The only other English voyage to the new-found lands of which there is any account for over a generation, is that of Master Hore, in 1536. Hore also sailed in a King's ship under the King's favour and patronage. Hakluyt rode fifty miles to obtain the story from one of the survivors, and it was well worth the journey, for it is one of the quaintest in his repertoire.

There then comes a long hiatus in the history of English voyages to the American Continent. Nowhere can there be found any record of any expedition, public or private, for many years. The Reformation and the breach with Rome absorbed men's minds, and no attempt was made to maintain England's title to any portion of the New World.

But the demand for codfish still continued.

M. Henri Harrisse, in his John Cabot, 1896, says— "Surely the English who had discovered the NorthEast Coast and who, with the Norman, Breton, and Portuguese fishermen, continued to frequent the fishing banks and even to make discoveries in that region, had nothing to learn from the Spaniards!" But in a more recent publication, Découverte et Évolution de Terre Neuve, M. Harrisse abandons this idea, and declares that Newfoundland remained une quantité négligeable for England until the Treaty of Utrecht. This theory is, I think, capable of most thorough disproof.

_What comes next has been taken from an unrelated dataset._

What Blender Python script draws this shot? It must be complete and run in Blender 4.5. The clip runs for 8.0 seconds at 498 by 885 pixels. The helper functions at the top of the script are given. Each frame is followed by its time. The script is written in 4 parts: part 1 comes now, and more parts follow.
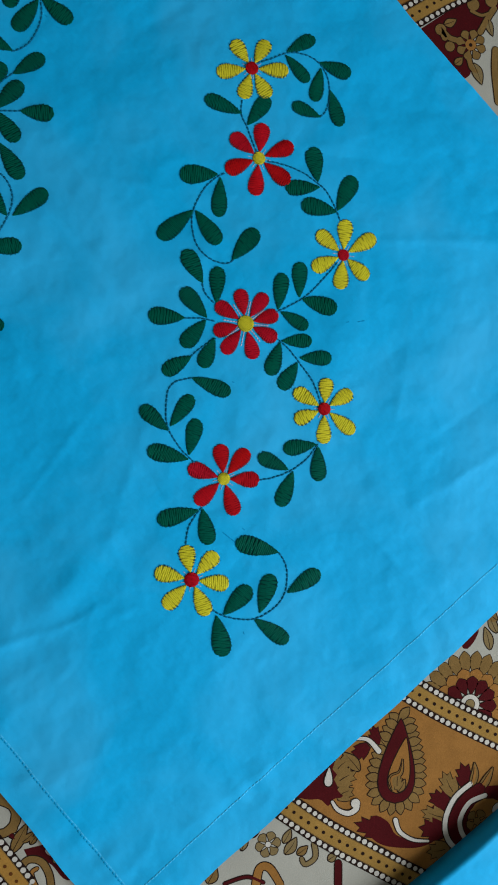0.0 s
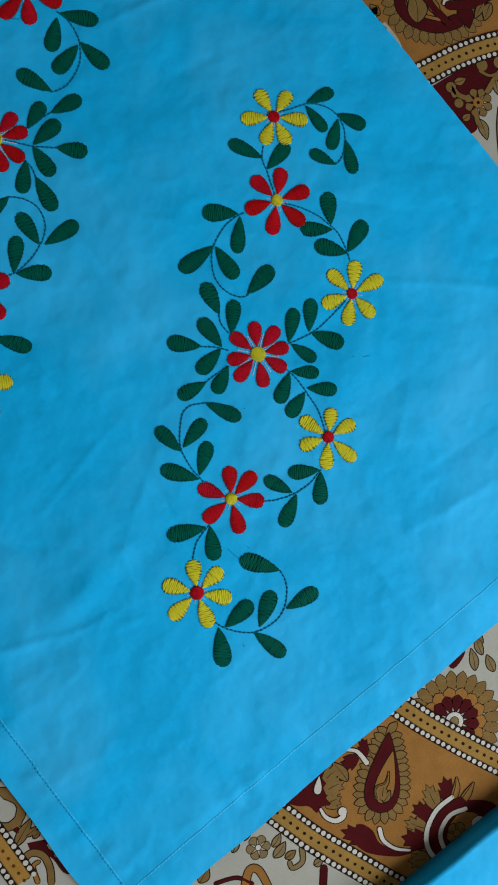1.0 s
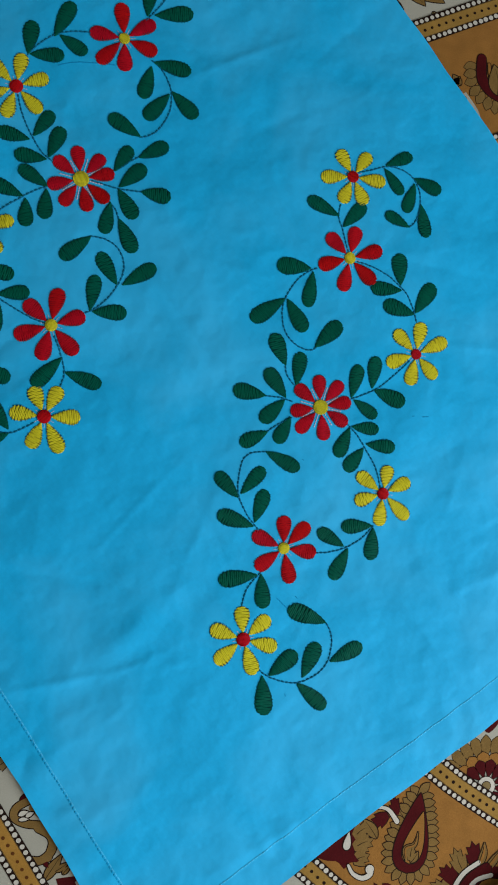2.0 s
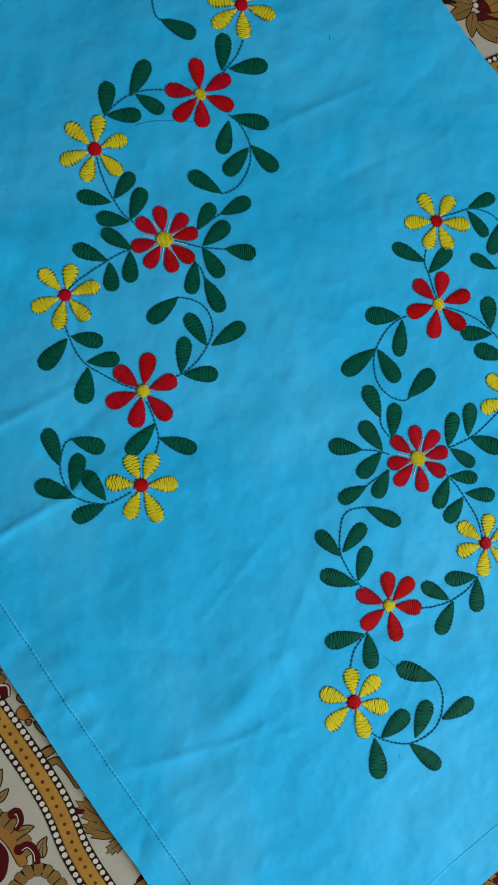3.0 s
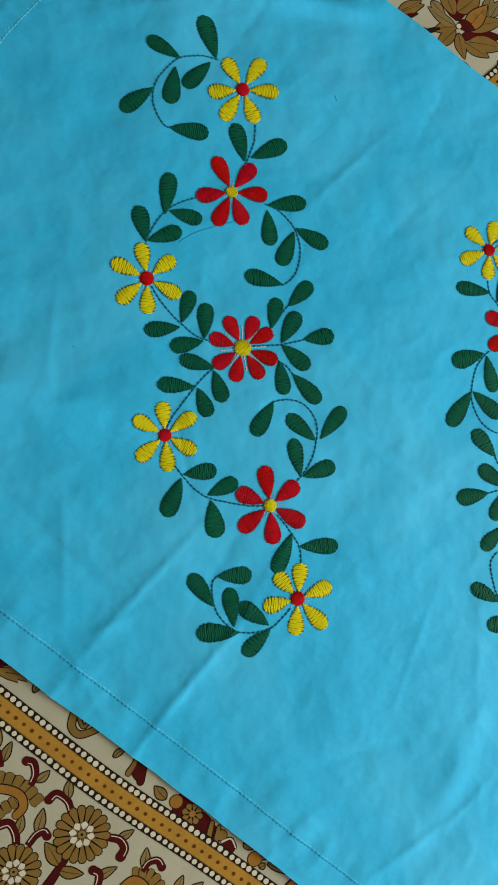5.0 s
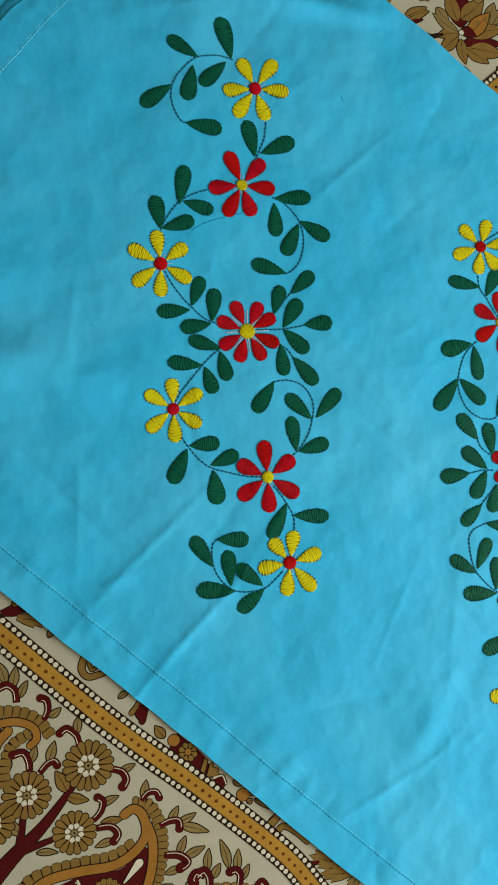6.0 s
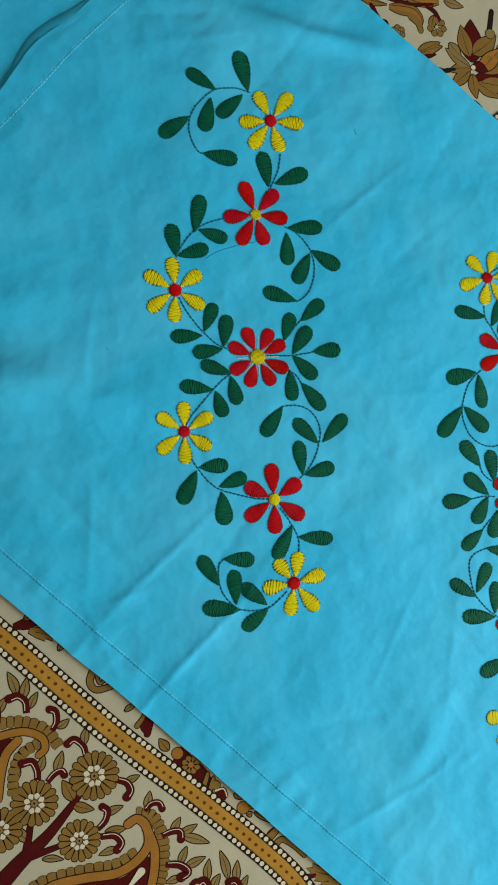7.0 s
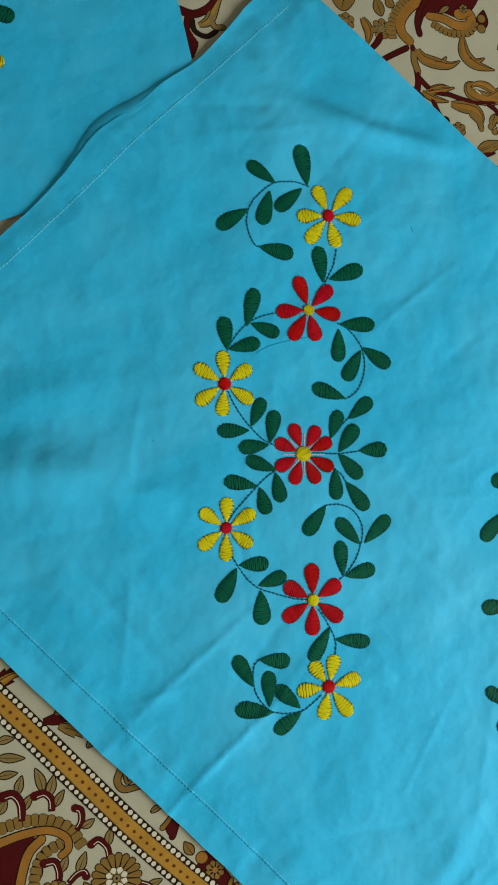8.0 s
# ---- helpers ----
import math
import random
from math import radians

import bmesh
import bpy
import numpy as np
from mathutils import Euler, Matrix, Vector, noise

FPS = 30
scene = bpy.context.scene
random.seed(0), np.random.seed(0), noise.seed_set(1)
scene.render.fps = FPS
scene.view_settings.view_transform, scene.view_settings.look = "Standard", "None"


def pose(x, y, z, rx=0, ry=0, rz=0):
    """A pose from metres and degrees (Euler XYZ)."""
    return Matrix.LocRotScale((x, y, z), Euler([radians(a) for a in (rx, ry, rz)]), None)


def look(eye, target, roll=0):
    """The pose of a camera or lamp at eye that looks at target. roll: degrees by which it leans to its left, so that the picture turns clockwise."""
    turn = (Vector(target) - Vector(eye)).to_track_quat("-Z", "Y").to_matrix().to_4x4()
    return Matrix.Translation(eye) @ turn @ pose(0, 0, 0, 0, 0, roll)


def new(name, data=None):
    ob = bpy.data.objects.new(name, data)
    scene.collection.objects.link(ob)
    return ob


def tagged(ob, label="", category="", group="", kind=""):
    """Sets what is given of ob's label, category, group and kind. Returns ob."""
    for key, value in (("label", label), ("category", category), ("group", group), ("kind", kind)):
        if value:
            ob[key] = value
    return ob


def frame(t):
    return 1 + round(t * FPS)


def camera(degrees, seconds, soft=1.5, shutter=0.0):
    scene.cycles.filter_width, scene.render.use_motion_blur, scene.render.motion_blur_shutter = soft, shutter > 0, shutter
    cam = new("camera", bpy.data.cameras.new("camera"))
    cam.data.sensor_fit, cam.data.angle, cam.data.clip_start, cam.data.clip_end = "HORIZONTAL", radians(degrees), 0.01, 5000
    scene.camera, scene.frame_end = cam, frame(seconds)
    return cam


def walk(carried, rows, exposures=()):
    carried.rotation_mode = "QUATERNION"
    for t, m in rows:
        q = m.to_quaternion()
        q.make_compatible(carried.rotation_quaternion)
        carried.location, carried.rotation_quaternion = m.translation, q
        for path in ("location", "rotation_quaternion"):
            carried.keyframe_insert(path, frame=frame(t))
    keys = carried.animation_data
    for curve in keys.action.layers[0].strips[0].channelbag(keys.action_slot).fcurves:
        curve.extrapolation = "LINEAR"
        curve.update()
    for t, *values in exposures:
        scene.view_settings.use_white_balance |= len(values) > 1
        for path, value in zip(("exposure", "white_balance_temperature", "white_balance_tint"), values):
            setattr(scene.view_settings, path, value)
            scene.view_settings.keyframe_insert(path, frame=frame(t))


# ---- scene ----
cam = camera(47.55, 8.0, 1.9)
ROWS = [
    (0, -0.0286, -0.0743, 0.3274, 0.76, -5.64, 1.37),
    (0.5, -0.0307, -0.0711, 0.3399, 0.69, -5.70, 2.24),
    (1, -0.0380, -0.0652, 0.3477, 1.25, -6.02, 3.81),
    (1.2, -0.0423, -0.0628, 0.3500, 1.57, -6.17, 4.52),
    (2.3, -0.0986, -0.0385, 0.3465, 1.89, -6.28, 9.80),
    (2.5, -0.1132, -0.0345, 0.3445, 1.99, -6.62, 10.40),
    (3, -0.1396, -0.0192, 0.3355, 2.59, -6.16, 5.41),
    (3.5, -0.1858, 0.0075, 0.3154, 3.05, -6.90, -3.39),
    (4, -0.1939, 0.0127, 0.3192, 3.18, -7.24, -4.95),
    (4.2, -0.2001, 0.0153, 0.3232, 3.57, -7.52, -3.91),
    (4.5, -0.2230, 0.0124, 0.3167, 1.74, -9.19, -3.52),
    (4.7, -0.2219, 0.0310, 0.3244, 1.97, -8.64, -6.23),
    (5, -0.2291, 0.0508, 0.3196, 3.74, -9.12, -11.80),
    (5.2, -0.2348, 0.0641, 0.3176, 2.86, -10.09, -12.84),
    (6.3, -0.2325, 0.0384, 0.3598, 2.00, -8.67, -9.25),
    (6.5, -0.2309, 0.0396, 0.3630, 2.00, -8.83, -9.32),
    (7, -0.2355, 0.0576, 0.3576, 1.92, -8.52, -8.56),
    (7.5, -0.2489, 0.0936, 0.3553, 2.45, -8.62, -6.23),
    (8, -0.2548, 0.1172, 0.3508, 2.21, -8.52, -5.46),
]
EXPOSURES = [(0.0, -0.24, 5780, 11), (1.2, -0.24, 5800, 11), (2.5, -0.07, 6130, 10), (3.5, 0.17, 6380, 11), (4.5, 0.29, 7120, 4), (6.5, 0.39, 7300, 2), (8.0, 0.34, 7150, 0)]
walk(cam, [(t, pose(x, y, z, rx, ry, rz)) for t, x, y, z, rx, ry, rz in ROWS], EXPOSURES)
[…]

But it is to Judge D. W. Prowse that the honour belongs of having demonstrated in his excellent History of Newfoundland, 1896, that, although the Crown of England had not by any executive act maintained its title, the hardy fishermen of the West Country had by no means surrendered what they had discovered, and doubtless continued steadily to pursue their calling in the prolific waters of Newfoundland. The evidence in support of this theory is rather relative than direct, but it is none the less convincing.

In 1522, many complaints were made by English merchants that their ships were "spoyled of their goods" by the French; whereupon the King sent Christopher Coo with five ships of war to cruise in the mouth of the Channel and protect the returning fleet, presumably from Newfoundland. Christopher Coo not only protected the English fishermen, but made reprisals upon the French fleet, taking, among other ships, a Breton vessel loaded with fish from Newfoundland.

Between the years 1528-1533, it is recorded that the Iceland fleet had been reduced in numbers from 149 to 85. It seems probable that many of these vessels had been diverted to the trans-Atlantic fishery. The growth of England's marine was immense during the reign of Henry VIII. He took the greatest personal interest in his ships in their models and sailing qualities. He brought shipwrights out of Italy expert in the building of galleys; but instead of allowing them to build according to their own models, he set them to work on a design which he had invented himself. It was presumably the vessel built from his own design, that he sent ten ladies from his court to inspect. These odd naval critics sent him a joint letter of approval in the following quaint terms: "The newe greate shippe is so goodlie to behold that in all our liefs we have not seene (excepting your royal person and my lord the Prince your sonne) a more pleasant sight." In 1545, Henry, with one hundred vessels thoroughly efficient and up to date, was able to oppose successfully the French fleet.